Business & Finance

Agile Strategies for Managing Intellectual Property and Patent Portfolios

Agile Strategies for Managing Intellectual Property and Patent Portfolios

A lot of business people find that managing intellectual property (IP) and keeping up with patents can be really overwhelming. The main reason behind it is the responsibility and attention to detail this comes with. In simpler terms, there’s just so much to juggle, from paperwork to deadlines, and it can quickly become too much. A survey by PwC even showed that most executives see the process as extremely tough and time-consuming. But there’s a silver lining: Agile’s flexible and efficient framework can make handling IP and patents a lot easier and less of a headache.

Why consider Agile?

What’s great about Agile is that it makes it possible for  companies to swiftly respond to new developments, whether it’s a competitor’s patent filing or a shift in regulatory landscape. What this means is that instead of getting bogged down by rigid plans, teams can shift their strategies based on real-time information, which leads to quicker decision-making, reduced risk, and a more cohesive approach to managing IP assets.

How to go about implementation?

The good news about implementation is that it’s quite simple: teams break down the broad task of managing patents into smaller, digestible units known as “sprints.” These sprints—which typically last two to four weeks—culminate in a review where the team assesses progress and areas for improvement. Daily stand-up meetings shouldn’t be missed, because this is where you get to see if everyone is aligned and any bottlenecks can be addressed promptly. For a patent portfolio, this might mean focusing one sprint on filing new patents, another on monitoring competitor activities, and yet another on compliance review.

The role of Kanban boards

One of the standout tools in Agile is the Kanban board. When you create a Kanban board for managing IP and patent, it can provide a visual snapshot of the entire portfolio’s status. The board typically consists of columns that represent different stages of progress—from idea inception to patent filing and enforcement. Teams can see at a glance what tasks are in progress, what’s pending approval, and what’s completed. For instance, if a patent deadline is approaching, teams can quickly shift their focus, so that critical tasks get the attention they need.

Long-term success

Regular reviews are important because they let teams figure out what’s working and what’s not.
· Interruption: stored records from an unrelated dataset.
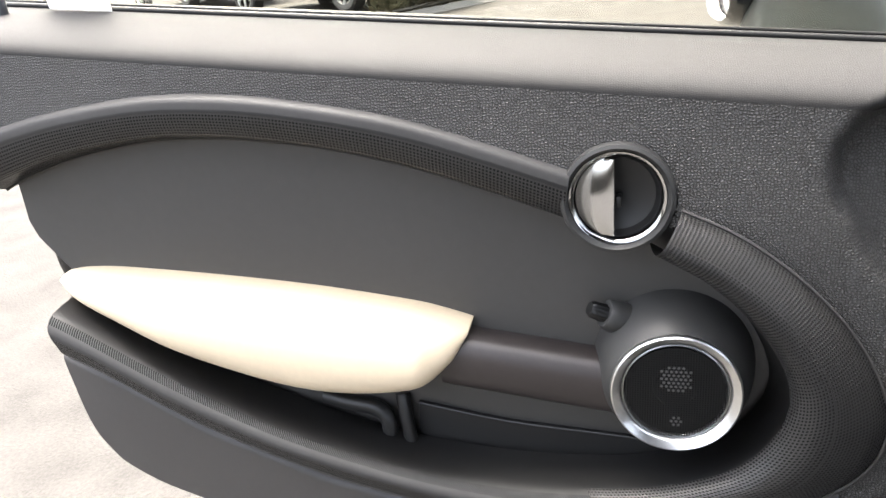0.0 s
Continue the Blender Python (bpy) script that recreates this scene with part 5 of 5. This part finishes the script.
def parked_car(paint, label, m):
    """A parked car, 4.5 m long, nose to local +x."""
    car = thing("parked_car", label, "car", m, group="parked cars")
    SEC = [(-2.25, .55, .62, .80), (-2.15, .34, .98, .86), (-1.6, .26, 1.10, .90), (-.6, .24, 1.08, .91), (.6, .24, 1.02, .91), (1.3, .24, .98, .90), (2.0, .27, .84, .86), (2.28, .40, .66, .70)]

    def f(u, v):
        p = spline([(a, b, c) for a, b, c, d in SEC], u)
        w = spline([(d, 0, 0) for a, b, c, d in SEC], u).x
        a = 2 * math.pi * v
        ca, sa = math.cos(a), math.sin(a)
        return (p.x, w * math.copysign(abs(ca) ** .45, ca), (p.y + p.z) / 2 + (p.z - p.y) / 2 * math.copysign(abs(sa) ** .55, sa))
    part("body", grid(f, 40, 36, loop_v=True, cap=True), paint, car, sharp=60)
    CAB = [(-1.95, 1.02, 1.04, .70), (-1.5, 1.0, 1.42, .66), (-.3, 1.0, 1.50, .62), (.4, 1.0, 1.40, .64), (1.15, .98, 1.0, .72)]

    def g(u, v):
        p = spline([(a, b, c) for a, b, c, d in CAB], u)
        w = spline([(d, 0, 0) for a, b, c, d in CAB], u).x
        a = math.pi * v
        ca, sa = math.cos(a), math.sin(a)
        return (p.x, w * math.copysign(abs(ca) ** .6, ca), p.y + (p.z - p.y) * sa ** .6)
    part("cabin", grid(g, 24, 20), M_PIANO, car, "dark glazed cabin")
    for sx in (-1.35, 1.38):
        for sy in (-1, 1):
            w = part("wheel", moved(lathe([(.215, .09), (.24, .105), (.30, .105), (.325, .08), (.33, 0), (.325, -.08)], 40), pose(sx, sy * .80, .33, -90 * sy, 0, 0)), M_TYRE, car, "black tyre on an alloy rim")
            part("rim", moved(lathe([(.20, .06), (.212, .10), (.222, .10), (.225, .06)], 40), pose(sx, sy * .80, .33, -90 * sy, 0, 0)), M_ALLOY, w)
            part("rim_dish", moved(lathe([(.0001, .03), (.205, .03)], 24), pose(sx, sy * .80, .33, -90 * sy, 0, 0)), M_DEEP, w)
            part("spokes", joined(*[moved(box(.115, 0, .08, .20, .045, .03, .01), pose(sx, sy * .80, .33, -90 * sy, 0, 0) @ Matrix.Rotation(radians(72 * k + 18), 4, "Z")) for k in range(5)], moved(lathe([(.0001, .10), (.035, .10), (.045, .07)], 20), pose(sx, sy * .80, .33, -90 * sy, 0, 0))), M_ALLOY, w)
    for sy in (-1, 1):
        part("tail_lamp", box(-2.17, sy * .62, .86, .16, .30, .14, .03), M_TAIL, car, "red tail lamp")
        part("head_lamp", box(2.10, sy * .58, .70, .22, .30, .13, .04), M_SATIN, car)
        part("exhaust", moved(lathe([(.03, .0), (.034, .01), (.034, -.12)], 20), pose(-2.27, sy * .5, .36, 0, -90, 0)), M_CHROME, car)
        part("sill", box(0, sy * .89, .30, 2.1, .05, .10, .02), M_BLACK, car)
    part("bumper", box(-2.24, 0, .50, .10, 1.45, .05, .02), M_CHROME, car, "bright bumper strip")
    part("plate", box(-2.285, 0, .72, .02, .50, .12, .006), M_PAPER, car, "plain pale number plate")
    return car


parked_car(M_DARKCAR, "dark blue parked car on the forecourt with alloy wheels", upright(-9.75, 7.35, 176))
parked_car(M_GREYCAR, "grey parked car on the forecourt with red tail lamps", upright(-15.3, 8.2, 172))
parked_car(M_PAINT, "black parked car on the forecourt with red tail lamps", upright(-19.8, 11.5, 165))
parked_car(M_DARKCAR, "dark parked car beside the grass with bright wheels", upright(5.05, 16.2, -4))
parked_car(M_PAINT, "black parked car beyond the grass with bright wheels", upright(10.4, 18.6, 20))
parked_car(M_GREYCAR, "grey parked car far along the row", upright(15.6, 22.4, 30))


def kerb_x(y):
    return spline([(-7.6, 0, 0), (-7.45, 0, 0), (-7.2, 0, 0), (-6.7, 0, 0), (-5.9, 0, 0)], (y - 6.2) / 5.8).x


def bed_width(y):
    return .3 + 6 * smooth01((y - 8.3) / .8)


def bed_point(u, v):
    y = 6.3 + 5.7 * v
    x = kerb_x(y) - .1 - bed_width(y) * u
    return (x, y, ground_z(x, y) + .10 + .05 * noise.noise((u * 9, v * 9, 0)))


bed = tagged(part("planting_bed", grid(bed_point, 40, 40), M_SOIL), "dry mulched planting bed behind a kerb", "ground", kind="structure")
kerb = tagged(part("kerb", tube([(kerb_x(6.2 + .58 * i), 6.2 + .58 * i, ground_z(kerb_x(6.2 + .58 * i), 6.2 + .58 * i) + .0) for i in range(11)], .08, 4, 40), M_KERB), "pale concrete kerb", "kerb", kind="structure")
lawn = tagged(part("lawn", grid(lambda u, v: (-3 + 30 * u, 12.6 + 8 * u + 2.0 * v, ground_z(-3 + 30 * u, 12.6 + 8 * u + 2.0 * v) + .04 + .03 * noise.noise((u * 30, v * 4, 3))), 120, 16), M_GRASS), "strip of bright mown grass", "grass", kind="structure")
post = thing("sign_post", "thin pale post at the lawn's edge", "post", upright(4.4, 13.9))
part("pole", lathe([(.05, 0), (.05, 1.6), (.0001, 1.62)], 12), M_KERB, post)

rng = random.Random(5)
tuft = bmesh.new()
for i in range(120):
    u, v = rng.random(), rng.random()
    y = 6.6 + 5.4 * v
    x = kerb_x(y) - .25 - bed_width(y) * u
    h, n = rng.uniform(.12, .42), 30
    for k in range(n):
        a, lean = rng.uniform(0, 6.283), rng.uniform(.05, .45)
        w = rng.uniform(.015, .04)
        base = Vector((x + rng.uniform(-.15, .15), y + rng.uniform(-.15, .15), ground_z(x, y) + .05))
        tip = base + Vector((math.cos(a) * lean, math.sin(a) * lean, h * rng.uniform(.6, 1.1)))
        side = Vector((-math.sin(a), math.cos(a), 0)) * w
        mid = base.lerp(tip, .55) + Vector((0, 0, .06))
        vs = [tuft.verts.new(p) for p in (base - side * .5, base + side * .5, mid + side, tip, mid - side)]
        tuft.faces.new(vs)
tagged(part("shrubs", tuft, M_LEAF), "olive and straw-coloured low shrubs in the planting bed", "shrubs", kind="stuff")
note = thing("window_sticker", "white paper sticker on the side window", "sticker", DOOR)
part("paper", slab([(.690, 1.080), (.752, 1.086), (.768, 1.18), (.700, 1.18)], -.4572, -.4560), M_PAPER, note).matrix_local = FLIP
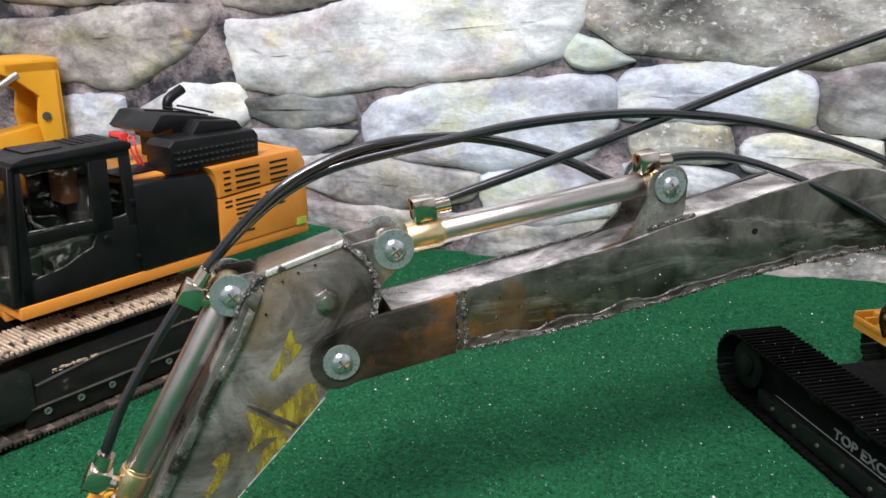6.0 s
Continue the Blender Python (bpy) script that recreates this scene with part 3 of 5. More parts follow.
# ear plates that hold the upper cylinder's foot
ear = [(0.098, 0.2050), (0.112, 0.2100), (0.121, 0.2185), (0.1265, 0.2300), (0.1272, 0.2400)] + round_end(0.1392, 0.2376, 0.0112, 160, 10, 8) + [(0.1500, 0.2260), (0.1490, 0.2185), (0.160, 0.2195)]
for w in (0.0052, 0.0262):
    arm("ear_plate", make(bm_prism, ear, w, w + 0.0018, 0.0003), RAW, boom)
weld([(0.128, 0.0050, 0.2145), (0.140, 0.0046, 0.2175), (0.156, 0.0050, 0.2205)], 0.0012)


def ram(name, a, b, radius, collar, rod_from, label):
    """A polished cylinder with brass ends between two pins of the arm."""
    a, b = Vector(a), Vector(b)
    d = (b - a).normalized()
    long = (b - a).length
    barrel = arm(name, make(bm_rod, a + d * collar[1], a + d * (long - 0.010), radius, 36, bevel=0.0004), CHROME, label=label)
    bm = bmesh.new()
    bm_rod(bm, a + d * collar[0], a + d * (collar[1] - 0.0008), radius * 1.16, 36, bevel=0.0005)
    bm_rod(bm, a + d * (collar[1] - 0.0008), a + d * (collar[1] + 0.0006), radius * 1.04, 36)
    arm("gland", bm, BRASS, barrel, "turned brass gland")
    bm = bmesh.new()
    bm_rod(bm, a + d * (long - 0.011), a + d * (long - 0.006), radius * 1.03, 36)
    bm_rod(bm, a + d * (long - 0.007), b, radius * 0.8, 24)
    side = Vector((0, 1, 0))
    bm_rod(bm, b - side * 0.0075, b + side * 0.0075, 0.0068, 24)
    arm("end_cap", bm, BRASS, barrel, "brass end cap with eye")
    bm = bmesh.new()
    bm_rod(bm, a + d * rod_from, a + d * (collar[0] + 0.002), 0.0036, 20)
    bm_rod(bm, a - side * 0.006, a + side * 0.006, 0.0062, 24)
    arm("piston_rod", bm, NICKEL, barrel)
    return barrel


upper = ram("cylinder", (-0.0097, 0.0165, 0.2164), (0.1392, 0.0165, 0.2376), 0.0066, (0.0095, 0.0275), 0.0, "polished steel hydraulic cylinder with brass ends")

# stick
stick_outline = [(-0.0640, 0.1230), (-0.0450, 0.1440), (-0.0400, 0.1520), (-0.0290, 0.1600), (-0.0240, 0.1720), (-0.0195, 0.1870), (-0.0180, 0.2000), (-0.0225, 0.2125), (-0.0340, 0.2225), (-0.0715, 0.2110), (-0.0800, 0.2020), (-0.0865, 0.1890),
                 (-0.1069, 0.1471), (-0.1423, 0.0800), (-0.1480, 0.0530)] + round_end(-0.1410, 0.0428, 0.0085, 170, 300, 6) + [(-0.1280, 0.0545), (-0.0872, 0.0985)]
stick = arm("stick", make(bm_prism, stick_outline, 0.0045, 0.0285, 0.0006), STEEL_LIGHT, label="tapered stick of ground steel plate with yellow marker strokes")
bm = bmesh.new()
bm_prism(bm, [(-0.1430, 0.0760), (-0.1375, 0.0755), (-0.1298, 0.0935), (-0.1096, 0.1327), (-0.0985, 0.1530), (-0.0784, 0.1880), (-0.0735, 0.2010), (-0.0790, 0.2035), (-0.0860, 0.1890), (-0.1080, 0.1455)], 0.0024, 0.0310, 0.0005)
arm("front_plate", bm, SCALE_STEEL, stick, "dark scale-covered front plate")
weld([(-0.0870, 0.0030, 0.1850), (-0.0835, 0.0030, 0.1975), (-0.0760, 0.0035, 0.2070), (-0.0715, 0.0035, 0.2105)], 0.0013, stick, 0.9)
weld([(-0.0345, 0.0040, 0.2220), (-0.0235, 0.0035, 0.2120), (-0.0190, 0.0035, 0.2000), (-0.0200, 0.0035, 0.1880), (-0.0230, 0.0035, 0.1770)], 0.0017, stick, 0.7)
arm("seam_strip", make(bm_prism, [(-0.0838, 0.1440), (-0.0616, 0.1284), (-0.0602, 0.1306), (-0.0825, 0.1457)], 0.0040, 0.0050, 0.0003), SEAM_DARK, stick, "dark cross seam")
weld([(-0.1300, 0.0046, 0.0690), (-0.1185, 0.0046, 0.0665)], 0.0006, stick, 0.3)
bm = bmesh.new()
bm_prism(bm, [(-0.0797, 0.1955), (-0.0854, 0.1813), (-0.0979, 0.1605), (-0.1132, 0.1341), (-0.1307, 0.1014), (-0.1430, 0.0760), (-0.1375, 0.0755), (-0.1236, 0.1028), (-0.1070, 0.1350), (-0.0945, 0.1590), (-0.0822, 0.1805), (-0.0768, 0.1925)], 0.0016, 0.0040, 0.0006)
arm("ground_band", bm, BAND, stick, "pitted steel edge band")
for holder, line in ((stick, [(-0.0460, 0.0048, 0.1428), (-0.0640, 0.0048, 0.1230), (-0.0872, 0.0048, 0.0985), (-0.1285, 0.0048, 0.0541)]), (boom, [(0.0280, 0.0040, 0.1928), (0.0621, 0.0040, 0.1983), (0.1094, 0.0040, 0.2068)]), (boom, [(0.1560, 0.0040, 0.2190), (0.2231, 0.0040, 0.2339), (0.2450, 0.0040, 0.2381), (0.2600, 0.0040, 0.2391), (0.2747, 0.0040, 0.2376)])):
    arm("ground_edge", make(bm_tube, spline(line, 10), 0.00048, 6, 0.8), BRIGHT if holder is stick else RAW, holder, "bright ground edge")
bm = bmesh.new()
bm_prism(bm, [(-0.0705, 0.2118), (-0.0345, 0.2232), (-0.0350, 0.2202), (-0.0715, 0.2086)], 0.0036, 0.0060, 0.0003)
arm("edge_strip", bm, BRIGHT, stick, "bright ground edge")

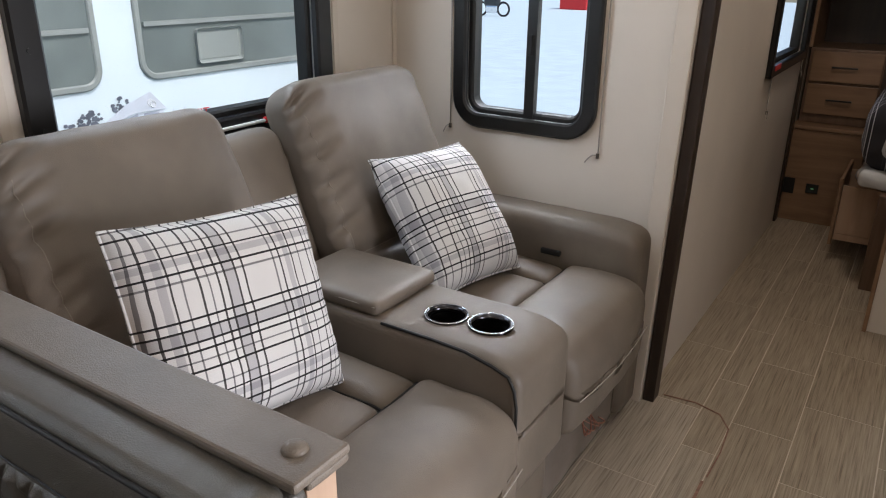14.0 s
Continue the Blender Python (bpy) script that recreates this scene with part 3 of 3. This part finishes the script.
cab = thing("bench_cabinet", (-1.05, 1.4, 0), "maple bench base with panelled door and black handle", "cabinet", "bench bases")
part("side_panel", box(-1.585, -0.517, 1.158, 1.175, 0, 0.405, 0.002), SIDE, cab, "dark brown laminate side panel")
part("back_panel", box(-1.585, -0.517, 1.64, 1.655, 0, 0.405, 0.002), SIDE, cab)
part("stile", box(-0.516, -0.496, 1.156, 1.198, 0, 0.405, 0.002), WOOD, cab)
part("far_stile", box(-0.516, -0.496, 1.625, 1.665, 0, 0.405, 0.002), WOOD, cab)
part("apron", box(-0.515, -0.497, 1.199, 1.624, 0.115, 0.165, 0.002), WOODH, cab)
# unseen strip, added to go with the floor fill lamp
part("added_strip", box(-0.545, -0.52, 1.21, 1.615, 0.112, 0.118, 0.001), WHITE, cab, "slim white strip added under the apron")
part("deck", box(-1.585, -0.517, 1.176, 1.639, 0.388, 0.405), SIDE, cab)
part("support_rail", box(-1.58, -0.69, 1.115, 1.157, 0.335, 0.372, 0.004), WOODH, cab, "maple rail that carries the lowered table")
dr = part("door", box(-0.494, -0.478, 1.182, 1.64, 0.150, 0.402, 0.001), WOODH, cab, "maple panelled cabinet door")
for nm, y0, y1, z0, z1, mt in (("door_stile", 1.182, 1.242, 0.150, 0.402, WOOD), ("door_stile", 1.58, 1.64, 0.150, 0.402, WOOD), ("door_rail", 1.2425, 1.5795, 0.150, 0.198, WOODH), ("door_rail", 1.2425, 1.5795, 0.354, 0.402, WOODH)):
    part(nm, box(-0.4775, -0.470, y0, y1, z0, z1, 0.002), mt, dr)
bm = box(-0.445, -0.436, 1.197, 1.207, 0.195, 0.325, 0.002)
for z in (0.20, 0.312):
    box(-0.4695, -0.440, 1.197, 1.207, z, z + 0.010, 0.001, bm=bm)
part("handle", bm, BLACK, dr, "black bar handle")

lcab = thing("bench_cabinet", (-1.05, 0.1, 0), "maple bench base under the cushion", "cabinet", "bench bases")
part("side_panel", box(-1.585, -0.517, 0.385, 0.402, 0, 0.405, 0.002), SIDE, lcab)
part("stile", box(-0.516, -0.496, 0.36, 0.404, 0, 0.405, 0.002), WOOD, lcab)
part("front_panel", box(-0.515, -0.498, -0.24, 0.359, 0.06, 0.405, 0.002), WOODH, lcab)
part("deck", box(-1.585, -0.517, -0.24, 0.384, 0.388, 0.405), SIDE, lcab)
bm = box(-0.445, -0.436, 0.30, 0.31, 0.195, 0.325, 0.002)
for z in (0.20, 0.312):
    box(-0.4975, -0.440, 0.30, 0.31, z, z + 0.010, 0.001, bm=bm)
part("handle", bm, BLACK, lcab, "black bar handle")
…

This means they can tweak their strategies to make things run better. In essence, you can catch any issues before they become big problems. The reason why this process is so useful is because it helps build a culture where everyone is always learning and adapting, and it also makes handling patents more flexible and resilient. Teams don’t get stuck following a rigid plan, but instead, they can pivot and adjust when needed based on what they learn.

For companies aiming to protect their innovations and stay competitive, saying yes to Agile methodologies is undoubtedly a  smart move that brings clarity, efficiency, and long-term success to their IP management efforts.